--- BEGIN ---

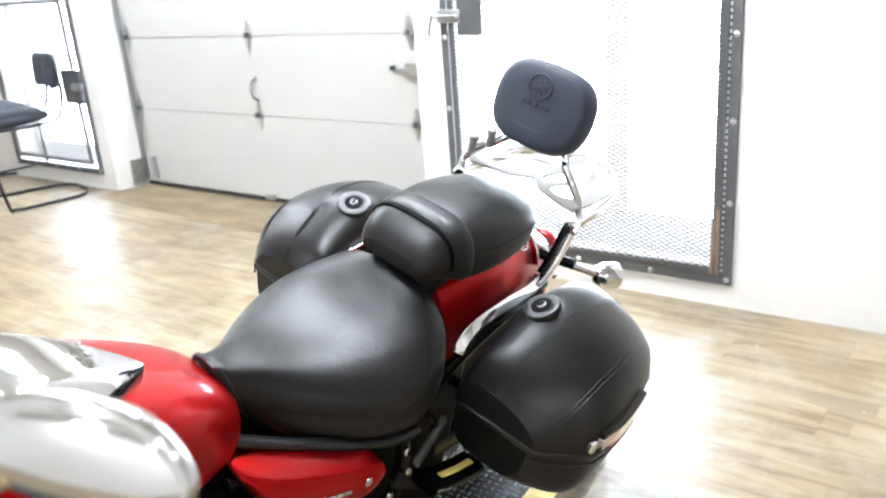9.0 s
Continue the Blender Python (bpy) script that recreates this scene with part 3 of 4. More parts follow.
def backrest(bike):
    """Thick rounded pad, tilted back, with a pressed emblem."""
    m = Matrix.Translation((1.928, 0.010, 1.092)) @ pose(0, 0, 0, 0, 14, 0)
    bm = bmesh.new()
    rings = []
    N = 44

    def outline(a, k):
        c, s = math.cos(a), math.sin(a)
        y = 0.134 * power(c, 0.62)
        z = 0.104 * power(s, 0.66)
        y *= 1 - 0.10 * (z / 0.104 < 0) * (z / 0.104) ** 2 - 0.06 * (z > 0) * (z / 0.104) ** 2
        return y * k, z * k

    prof = [(-0.034, 0.55), (-0.0335, 0.82), (-0.030, 0.905), (-0.0235, 0.945), (-0.014, 0.968), (-0.004, 0.995), (0.006, 1.0), (0.02, 0.985), (0.03, 0.94), (0.034, 0.86)]
    for x, k in prof:
        rings.append([(x + 0.012 * (outline(a, k)[0] / 0.14) ** 2, *outline(a, k)) for a in [2 * math.pi * j / N for j in range(N)]])
    add_loft(bm, rings)
    bmesh.ops.transform(bm, matrix=m, verts=bm.verts[:])
    pad = part("backrest_pad", bm, M_BACK, bike, "charcoal vinyl backrest pad with a pressed emblem", 70)
    x = -0.0345
    bm = bmesh.new()
    add_sweep(bm, [(x, 0.032 * math.cos(a), 0.045 + 0.029 * math.sin(a)) for a in [2 * math.pi * k / 36 for k in range(36)]], circle(0.0030, 8), (1, 0, 0), True)
    for k in range(4):
        a = radians(22 + 45 * k)
        add_sweep(bm, [(x, -0.020 * math.cos(a), 0.045 - 0.018 * math.sin(a)), (x, 0.020 * math.cos(a), 0.045 + 0.018 * math.sin(a))], circle(0.0030, 8), (1, 0, 0))
    for k in range(5):
        add_box(bm, x - 0.0022, x + 0.002, -0.042 + 0.0172 * k, -0.028 + 0.0172 * k, -0.003, 0.008, bevel=0.0015)
    bmesh.ops.transform(bm, matrix=m, verts=bm.verts[:])
    part("pressed_emblem", bm, M_BACK, pad, "round emblem and bars pressed into the vinyl")
    return pad


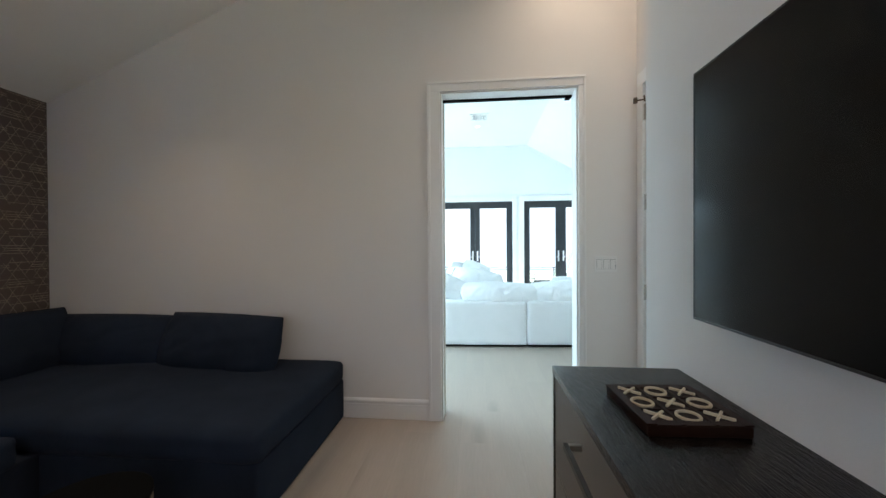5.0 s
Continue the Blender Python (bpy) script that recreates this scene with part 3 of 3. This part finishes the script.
# ---- throw pillows ----
def tassel(parent, x, z, m, seed):
    out = Vector((x, 0, z)).normalized()
    p = Vector((x, 0, z))
    bm = rod(p, p + out * 0.02, 0.011, 8)
    rnd = random.Random(seed)
    for i in range(30):
        q = p + out * 0.018
        e = q + out * 0.03 + Vector((rnd.uniform(-0.018, 0.018), rnd.uniform(-0.018, 0.018), -0.05 + rnd.uniform(-0.016, 0.008)))
        rod(q, e, 0.003, 5, 0.0016, bm=bm)
    part("tassel", bm, TASSEL, parent, "cream thread tassel")


TASSEL = mat("tassel_thread", (0.58, 0.53, 0.46), 0.95, spread=0.1)


def throw_pillow(x, y, z, turn, lean, roll, size, material, label, tassels, seed, thick=0.15):
    wide = size * 0.9
    t = thing("throw_pillow", label, "pillow", group="throw pillows on the navy sofa")
    t.matrix_basis = pose(x, y, z, 0, 0, turn) @ pose(0, 0, 0, lean, 0, 0) @ pose(0, 0, 0, 0, roll, 0)
    part("cover", pillow(wide, size, thick, seed, 0.019, 34, 0.085, 0.45, rough_=1.3), material, t, smooth=True)
    part("seam", piping(wide, size, 0.0035, 0.085), material, t)
    if tassels:
        for i, (a, b) in enumerate(((-1, -1), (1, -1), (1, 1), (-1, 1))):
            tassel(t, a * wide / 2, b * size / 2 * 1.0, None, seed * 10 + i)


throw_pillow(-2.31, -1.775, 0.645, 100, -18, -6, 0.395, DIAMOND, "cream cotton throw pillow with grey woven diamonds and tassels", True, 1)
throw_pillow(-2.56, -1.44, 0.665, 90, -16, 38, 0.36, GREYC, "grey ribbed throw pillow set on its corner", False, 4, 0.12)
throw_pillow(-2.27, -1.575, 0.65, 98, -20, -11, 0.40, GREYC, "grey ribbed throw pillow leaning on others", False, 2)
throw_pillow(-2.40, -1.235, 0.615, 92, -26, -7, 0.375, DIAMOND, "cream throw pillow with grey diamonds, leaning on grey one", True, 3)

# ---- floor lamp ----
lampt = thing("floor_lamp", "floor lamp, dark wood pole, lit cream drum shade", "lamp", (-3.06, -2.085, 0))
part("base_plate", lathe([(0.0, 0.0), (0.13, 0.0), (0.13, 0.014), (0.122, 0.02), (0.02, 0.022), (0.0, 0.022)], 40), BLACKM, lampt)
part("pole", rod((0, 0, 0.022), (0, 0, 1.172), 0.0175, 16), ROSEWOOD, lampt, "dark wood pole", True)
neck = part("neck", rod((0, 0, 1.172), (0, 0, 1.40), 0.006, 12), BRASS, lampt, "brass neck", True)
part("socket", rod((0, 0, 1.36), (0, 0, 1.415), 0.018, 16), BRASS, neck)
part("pull_chain", tube([(0.02, 0.015, 1.39), (0.022, 0.016, 1.28), (0.022, 0.016, 1.22)], 0.0018, 6), BRASS, neck)
R, Z0, Z1 = 0.246, 1.342, 1.592
shade = part("shade", lathe([(R, Z0), (R, Z1), (R - 0.0025, Z1), (R - 0.0025, Z0), (R, Z0)], 64), LINEN, lampt, "cream linen drum shade", True)
for z in (Z0, Z1):
    part("shade_ring", lathe([(R - 0.004, z - 0.003), (R + 0.001, z - 0.003), (R + 0.001, z + 0.003), (R - 0.004, z + 0.003), (R - 0.004, z - 0.003)], 48), LINEN, shade)
part("shade_frame", tube([(-R + 0.003, 0, Z0 + 0.02), (0, 0, Z0 + 0.04), (R - 0.003, 0, Z0 + 0.02)], 0.002, 6), BRASS, shade)
part("bulb", lathe([(0.008, 1.415), (0.02, 1.43), (0.029, 1.455), (0.026, 1.478), (0.012, 1.495), (0.001, 1.498)], 20), BULB, lampt, "lit warm bulb", True)
lamp("bulb_light", "POINT", pose(-3.06, -2.085, 1.485), 3.0, (1.0, 0.60, 0.34), radius=0.03)

# cord and outlet
outlet = thing("power_outlet", "white wall outlet with a plugged-in cord", "outlet", (-2.76, YS, 0.26))
part("plate", box(-0.036, 0.036, 0, 0.006, -0.0575, 0.0575, 0.002), PLASTIC, outlet)
plug = part("plug", box(-0.013, 0.013, 0.0065, 0.035, -0.035, -0.01, 0.003), PLASTIC, outlet)
part("cord", tube([(0, 0.034, -0.022), (-0.03, 0.07, -0.05), (-0.08, 0.12, -0.18), (-0.14, 0.17, -0.255)], 0.003, 6), PLASTIC, plug)

# ---- framed print ----
art = thing("framed_print", "abstract geometric print in a dark wooden frame", "picture", (-1.99, YS, 1.77))
aw, ah, fr = 0.435, 0.68, 0.018
for a, b, c, d in ((-aw / 2, -aw / 2 + fr, -ah / 2, ah / 2), (aw / 2 - fr, aw / 2, -ah / 2, ah / 2), (-aw / 2 + fr, aw / 2 - fr, -ah / 2, -ah / 2 + fr), (-aw / 2 + fr, aw / 2 - fr, ah / 2 - fr, ah / 2)):
    part("frame", box(a, b, 0.001, 0.028, c, d, 0.002), FRAMEW, art)
print_ = part("print", box(-aw / 2 + fr, aw / 2 - fr, 0.006, 0.018, -ah / 2 + fr, ah / 2 - fr), INK_D, art, "charcoal, taupe and cream geometric print")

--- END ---

__Stated goal__
Copy out every line of the data that includes "with".

__Exercise output__
Continue the Blender Python (bpy) script that recreates this scene with part 3 of 4. More parts follow.
    """Thick rounded pad, tilted back, with a pressed emblem."""
    pad = part("backrest_pad", bm, M_BACK, bike, "charcoal vinyl backrest pad with a pressed emblem", 70)
Continue the Blender Python (bpy) script that recreates this scene with part 3 of 3. This part finishes the script.
throw_pillow(-2.31, -1.775, 0.645, 100, -18, -6, 0.395, DIAMOND, "cream cotton throw pillow with grey woven diamonds and tassels", True, 1)
throw_pillow(-2.40, -1.235, 0.615, 92, -26, -7, 0.375, DIAMOND, "cream throw pillow with grey diamonds, leaning on grey one", True, 3)
outlet = thing("power_outlet", "white wall outlet with a plugged-in cord", "outlet", (-2.76, YS, 0.26))